The Stakes in Indian Enterprise Document Processing
This is not an abstract technology question. For Indian enterprises dealing with volume document workflows, the consequences of getting this wrong are operational and regulatory.
A wrong reference number in a correspondence trail means follow-up letters go to the wrong file. A misread entity name in a compliance submission means a mismatch that surfaces at audit. A garbled loan application reference means a customer's file is effectively lost until someone manually reconciles it. At the volumes that large institutions operate — hundreds of thousands of documents per month — even a small error rate compounds into significant operational cost and regulatory exposure.
The lesson is not to avoid AI in document workflows. The lesson is to build the document layer with the same rigour you would bring to any critical data pipeline — because that is what it is.
What We Have Learned
Ayudh was built, in part, because the founders saw this problem clearly and believed it had not been adequately solved for the Indian enterprise context.
The insight that drives the platform is simple: document intelligence is not a model problem. It is a data preparation, structure, and verification problem. A more powerful AI sitting on top of poor document handling does not fix the problem — it makes the failures harder to spot.
What enterprises need is not a smarter extractor.
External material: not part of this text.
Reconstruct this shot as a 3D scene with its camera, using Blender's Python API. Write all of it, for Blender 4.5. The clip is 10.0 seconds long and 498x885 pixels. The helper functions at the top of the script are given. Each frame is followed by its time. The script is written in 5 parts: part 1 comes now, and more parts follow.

They need a layer that takes messy, multilingual, handwritten, scanned Indian documents and produces clean, verified, schema-bound data that downstream AI and human processes can actually rely on.
That is the work. The Hindi letter test is a small illustration of it. But for anyone who has sat in an operations meeting trying to explain why an AI-generated output was wrong when it looked so right — it is not a small problem.